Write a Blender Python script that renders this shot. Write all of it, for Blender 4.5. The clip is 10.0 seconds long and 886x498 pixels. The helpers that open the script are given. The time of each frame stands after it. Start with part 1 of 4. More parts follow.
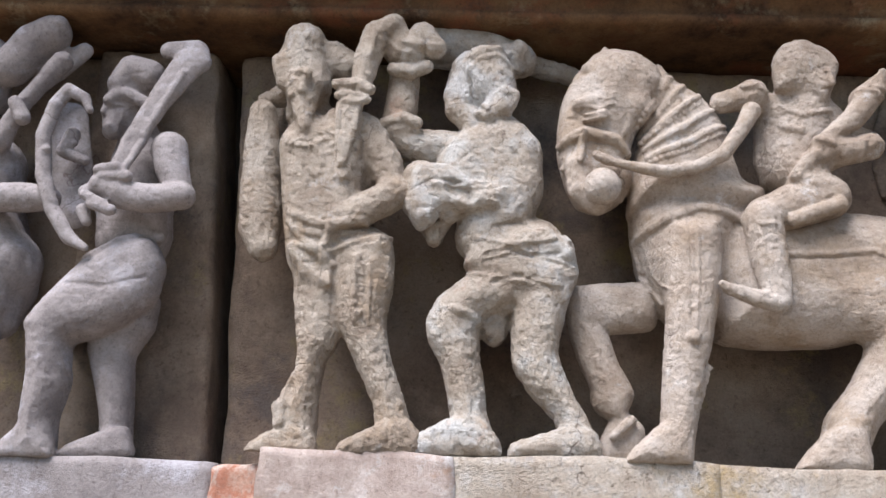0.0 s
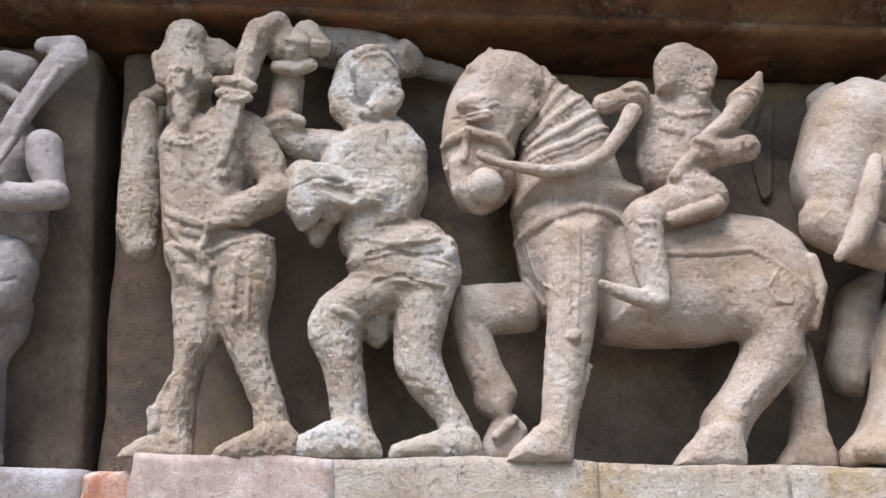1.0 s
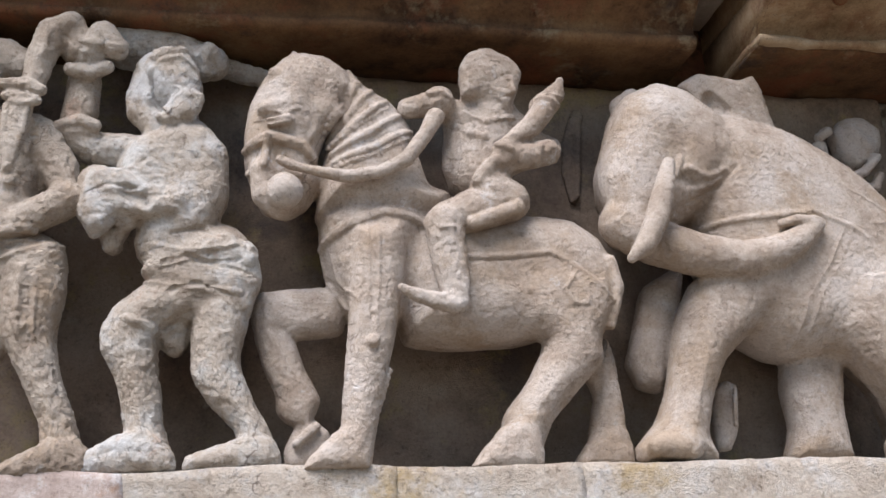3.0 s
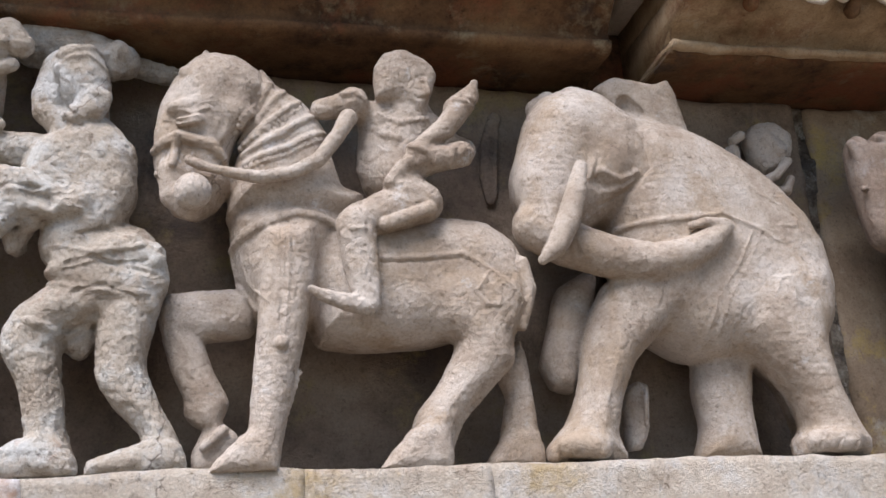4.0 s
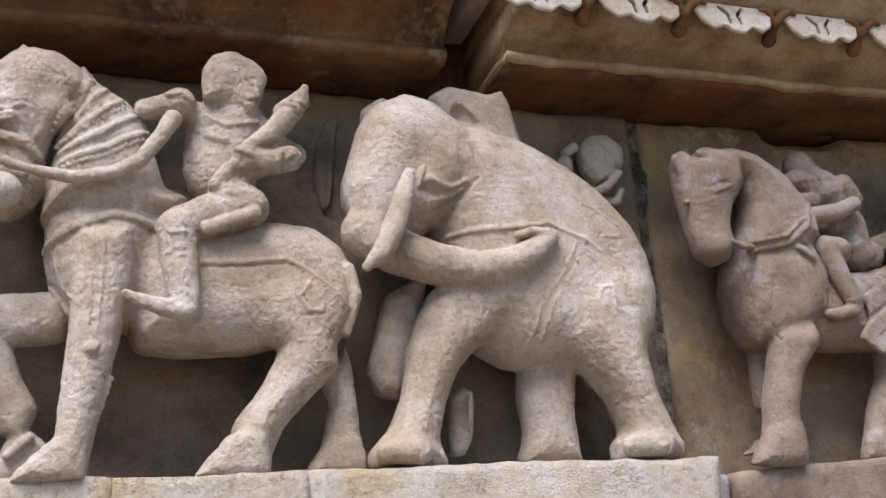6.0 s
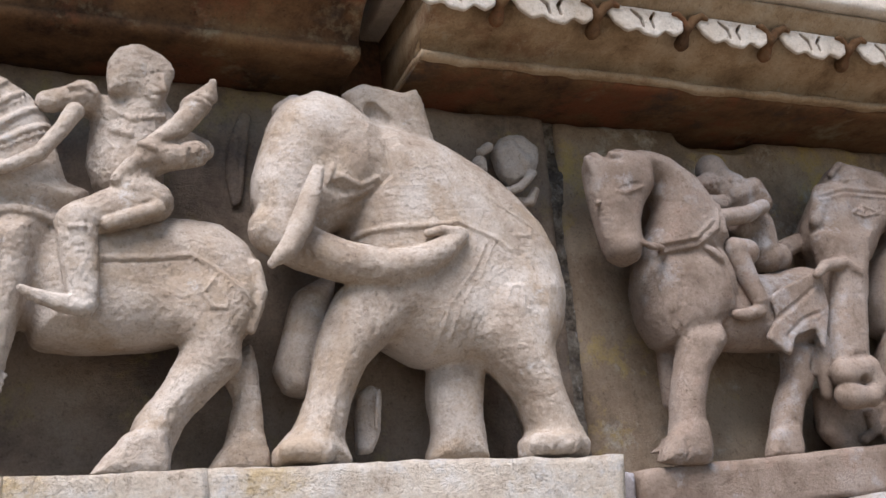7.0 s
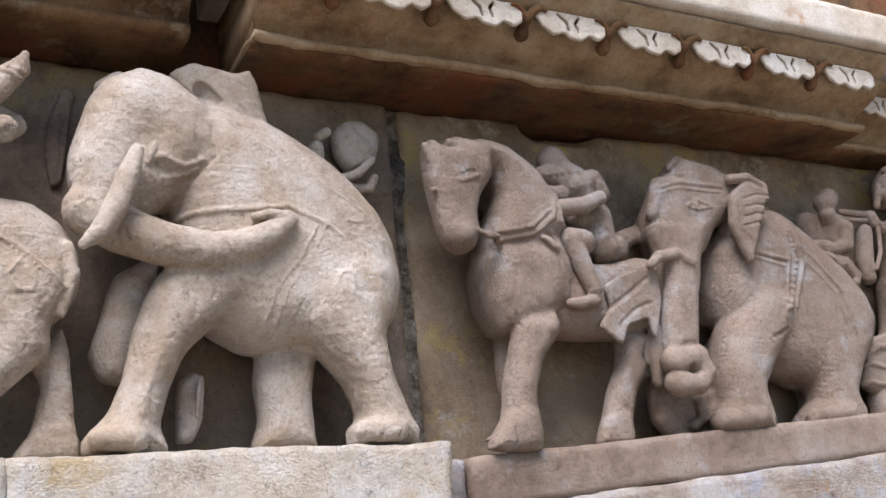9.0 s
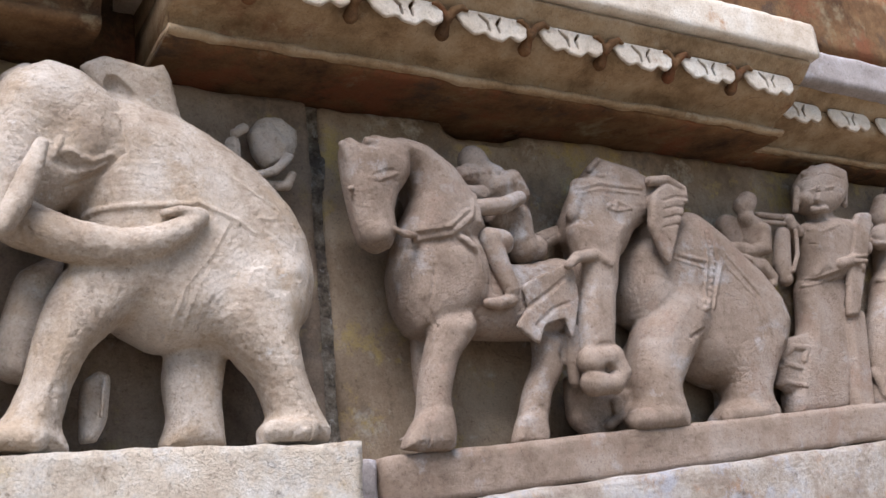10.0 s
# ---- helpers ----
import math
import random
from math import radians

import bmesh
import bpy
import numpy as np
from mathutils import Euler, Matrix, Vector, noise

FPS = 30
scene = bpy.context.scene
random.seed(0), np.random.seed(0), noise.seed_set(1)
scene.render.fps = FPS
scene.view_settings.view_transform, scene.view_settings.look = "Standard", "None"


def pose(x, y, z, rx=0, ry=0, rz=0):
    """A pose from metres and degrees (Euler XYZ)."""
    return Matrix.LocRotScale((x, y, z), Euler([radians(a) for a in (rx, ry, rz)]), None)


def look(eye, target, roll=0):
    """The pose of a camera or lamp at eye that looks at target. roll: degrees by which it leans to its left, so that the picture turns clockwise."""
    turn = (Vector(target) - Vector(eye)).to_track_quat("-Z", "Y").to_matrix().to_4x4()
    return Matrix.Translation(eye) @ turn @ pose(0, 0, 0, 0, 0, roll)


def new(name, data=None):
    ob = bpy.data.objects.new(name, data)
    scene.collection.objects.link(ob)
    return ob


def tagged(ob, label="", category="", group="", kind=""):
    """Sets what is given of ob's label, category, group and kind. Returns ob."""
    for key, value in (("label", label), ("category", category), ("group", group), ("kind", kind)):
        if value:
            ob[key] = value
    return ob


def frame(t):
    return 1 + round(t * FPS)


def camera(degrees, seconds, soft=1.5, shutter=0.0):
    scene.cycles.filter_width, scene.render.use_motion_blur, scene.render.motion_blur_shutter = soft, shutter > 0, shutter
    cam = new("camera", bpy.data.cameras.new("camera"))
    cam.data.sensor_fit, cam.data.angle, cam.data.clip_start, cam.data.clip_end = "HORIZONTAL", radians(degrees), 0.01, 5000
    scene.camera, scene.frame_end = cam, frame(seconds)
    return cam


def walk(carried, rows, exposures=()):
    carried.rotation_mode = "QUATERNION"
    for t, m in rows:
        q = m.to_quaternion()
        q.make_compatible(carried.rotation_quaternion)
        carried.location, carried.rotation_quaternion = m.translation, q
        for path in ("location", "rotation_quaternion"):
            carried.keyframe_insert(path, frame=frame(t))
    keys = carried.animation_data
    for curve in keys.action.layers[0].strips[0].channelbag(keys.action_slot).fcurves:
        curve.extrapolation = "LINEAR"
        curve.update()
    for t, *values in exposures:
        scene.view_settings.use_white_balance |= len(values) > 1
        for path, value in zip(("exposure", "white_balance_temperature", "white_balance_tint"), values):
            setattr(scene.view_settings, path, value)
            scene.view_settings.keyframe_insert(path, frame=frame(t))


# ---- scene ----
cam = camera(47.5, 10.0, soft=1.5)
METRES, EYE, TILT, LEAN, TURN = 0.48, 1.5, 17.0, -2.1, 1.4
ROWS = [
    (0.0, 0.0, 0.0, 0.0, 0.0, 0.0, -0.0),
    (0.5, 0.0576, 0.0093, -0.0027, -2.09, 0.02, 0.01),
    (1.0, 0.111, 0.016, -0.0091, -4.27, 0.2, 0.18),
    (1.5, 0.1601, 0.0194, -0.0166, -6.35, 0.44, 0.36),
    (2.0, 0.2147, 0.0168, -0.0104, -8.06, 0.36, 0.46),
    (2.5, 0.2714, 0.0087, -0.011, -9.49, 0.39, 0.73),
    (4.0, 0.4225, -0.0176, -0.02, -13.78, 0.61, 0.88),
    (4.5, 0.4666, -0.0301, -0.0116, -15.32, 0.53, 0.65),
    (5.0, 0.5065, -0.0438, -0.005, -16.91, 0.52, 0.37),
    (5.5, 0.5416, -0.0555, -0.006, -18.56, 0.61, 0.23),
    (7.0, 0.688, -0.1126, -0.0061, -23.12, 0.53, -0.57),
    (7.5, 0.7329, -0.1238, -0.0229, -24.77, 0.69, -0.6),
    (8.0, 0.7792, -0.1359, -0.0281, -26.33, 0.6, -0.82),
    (8.5, 0.8202, -0.1442, -0.0367, -27.86, 0.57, -0.99),
    (9.0, 0.8609, -0.1552, -0.0479, -29.42, 0.66, -1.14),
    (9.5, 0.9042, -0.1747, -0.0429, -30.93, 0.57, -1.36),
    (10.0, 0.9501, -0.2026, -0.0282, -32.38, 0.39, -1.79),
]
walk(cam, [(t, pose(0, 0, EYE, TILT, LEAN, TURN) @ pose(METRES * x, METRES * y, METRES * z, 90 + pitch, roll, yaw)) for t, x, y, z, yaw, pitch, roll in ROWS],
     exposures=[(0.0, 1.12), (2.5, 1.0), (5.0, 1.0), (7.5, 1.1), (10.0, 1.2)])

# ---- light ----
world = bpy.data.worlds.new("sky")
scene.world = world
world.use_nodes = True
wn = world.node_tree
sky = wn.nodes.new("ShaderNodeTexSky")
sky.sky_type, sky.sun_disc = "NISHITA", False
sky.sun_elevation, sky.sun_rotation = radians(59), radians(217)
wn.links.new(sky.outputs[0], wn.nodes["Background"].inputs[0])
wn.nodes["Background"].inputs[1].default_value = 0.083
sun_data = bpy.data.lights.new("sun", "SUN")
sun_data.energy, sun_data.angle, sun_data.color = 3.5, radians(38), (0.99, 0.968, 1.03)
sun = new("sun", sun_data)
sun.matrix_world = look((-1.2, -1.1, 6.9), (0.6, 1.3, 1.9))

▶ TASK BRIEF
All of the data needs repeating exactly, but the pictures do not.

▶ RESULT OF THIS EXERCISE
Write a Blender Python script that renders this shot. Write all of it, for Blender 4.5. The clip is 10.0 seconds long and 886x498 pixels. The helpers that open the script are given. The time of each frame stands after it. Start with part 1 of 4. More parts follow.
0.0 s
1.0 s
3.0 s
4.0 s
6.0 s
7.0 s
9.0 s
10.0 s
# ---- helpers ----
import math
import random
from math import radians

import bmesh
import bpy
import numpy as np
from mathutils import Euler, Matrix, Vector, noise

FPS = 30
scene = bpy.context.scene
random.seed(0), np.random.seed(0), noise.seed_set(1)
scene.render.fps = FPS
scene.view_settings.view_transform, scene.view_settings.look = "Standard", "None"


def pose(x, y, z, rx=0, ry=0, rz=0):
    """A pose from metres and degrees (Euler XYZ)."""
    return Matrix.LocRotScale((x, y, z), Euler([radians(a) for a in (rx, ry, rz)]), None)


def look(eye, target, roll=0):
    """The pose of a camera or lamp at eye that looks at target. roll: degrees by which it leans to its left, so that the picture turns clockwise."""
    turn = (Vector(target) - Vector(eye)).to_track_quat("-Z", "Y").to_matrix().to_4x4()
    return Matrix.Translation(eye) @ turn @ pose(0, 0, 0, 0, 0, roll)


def new(name, data=None):
    ob = bpy.data.objects.new(name, data)
    scene.collection.objects.link(ob)
    return ob


def tagged(ob, label="", category="", group="", kind=""):
    """Sets what is given of ob's label, category, group and kind. Returns ob."""
    for key, value in (("label", label), ("category", category), ("group", group), ("kind", kind)):
        if value:
            ob[key] = value
    return ob


def frame(t):
    return 1 + round(t * FPS)


def camera(degrees, seconds, soft=1.5, shutter=0.0):
    scene.cycles.filter_width, scene.render.use_motion_blur, scene.render.motion_blur_shutter = soft, shutter > 0, shutter
    cam = new("camera", bpy.data.cameras.new("camera"))
    cam.data.sensor_fit, cam.data.angle, cam.data.clip_start, cam.data.clip_end = "HORIZONTAL", radians(degrees), 0.01, 5000
    scene.camera, scene.frame_end = cam, frame(seconds)
    return cam


def walk(carried, rows, exposures=()):
    carried.rotation_mode = "QUATERNION"
    for t, m in rows:
        q = m.to_quaternion()
        q.make_compatible(carried.rotation_quaternion)
        carried.location, carried.rotation_quaternion = m.translation, q
        for path in ("location", "rotation_quaternion"):
            carried.keyframe_insert(path, frame=frame(t))
    keys = carried.animation_data
    for curve in keys.action.layers[0].strips[0].channelbag(keys.action_slot).fcurves:
        curve.extrapolation = "LINEAR"
        curve.update()
    for t, *values in exposures:
        scene.view_settings.use_white_balance |= len(values) > 1
        for path, value in zip(("exposure", "white_balance_temperature", "white_balance_tint"), values):
            setattr(scene.view_settings, path, value)
            scene.view_settings.keyframe_insert(path, frame=frame(t))


# ---- scene ----
cam = camera(47.5, 10.0, soft=1.5)
METRES, EYE, TILT, LEAN, TURN = 0.48, 1.5, 17.0, -2.1, 1.4
ROWS = [
    (0.0, 0.0, 0.0, 0.0, 0.0, 0.0, -0.0),
    (0.5, 0.0576, 0.0093, -0.0027, -2.09, 0.02, 0.01),
    (1.0, 0.111, 0.016, -0.0091, -4.27, 0.2, 0.18),
    (1.5, 0.1601, 0.0194, -0.0166, -6.35, 0.44, 0.36),
    (2.0, 0.2147, 0.0168, -0.0104, -8.06, 0.36, 0.46),
    (2.5, 0.2714, 0.0087, -0.011, -9.49, 0.39, 0.73),
    (4.0, 0.4225, -0.0176, -0.02, -13.78, 0.61, 0.88),
    (4.5, 0.4666, -0.0301, -0.0116, -15.32, 0.53, 0.65),
    (5.0, 0.5065, -0.0438, -0.005, -16.91, 0.52, 0.37),
    (5.5, 0.5416, -0.0555, -0.006, -18.56, 0.61, 0.23),
    (7.0, 0.688, -0.1126, -0.0061, -23.12, 0.53, -0.57),
    (7.5, 0.7329, -0.1238, -0.0229, -24.77, 0.69, -0.6),
    (8.0, 0.7792, -0.1359, -0.0281, -26.33, 0.6, -0.82),
    (8.5, 0.8202, -0.1442, -0.0367, -27.86, 0.57, -0.99),
    (9.0, 0.8609, -0.1552, -0.0479, -29.42, 0.66, -1.14),
    (9.5, 0.9042, -0.1747, -0.0429, -30.93, 0.57, -1.36),
    (10.0, 0.9501, -0.2026, -0.0282, -32.38, 0.39, -1.79),
]
walk(cam, [(t, pose(0, 0, EYE, TILT, LEAN, TURN) @ pose(METRES * x, METRES * y, METRES * z, 90 + pitch, roll, yaw)) for t, x, y, z, yaw, pitch, roll in ROWS],
     exposures=[(0.0, 1.12), (2.5, 1.0), (5.0, 1.0), (7.5, 1.1), (10.0, 1.2)])

# ---- light ----
world = bpy.data.worlds.new("sky")
scene.world = world
world.use_nodes = True
wn = world.node_tree
sky = wn.nodes.new("ShaderNodeTexSky")
sky.sky_type, sky.sun_disc = "NISHITA", False
sky.sun_elevation, sky.sun_rotation = radians(59), radians(217)
wn.links.new(sky.outputs[0], wn.nodes["Background"].inputs[0])
wn.nodes["Background"].inputs[1].default_value = 0.083
sun_data = bpy.data.lights.new("sun", "SUN")
sun_data.energy, sun_data.angle, sun_data.color = 3.5, radians(38), (0.99, 0.968, 1.03)
sun = new("sun", sun_data)
sun.matrix_world = look((-1.2, -1.1, 6.9), (0.6, 1.3, 1.9))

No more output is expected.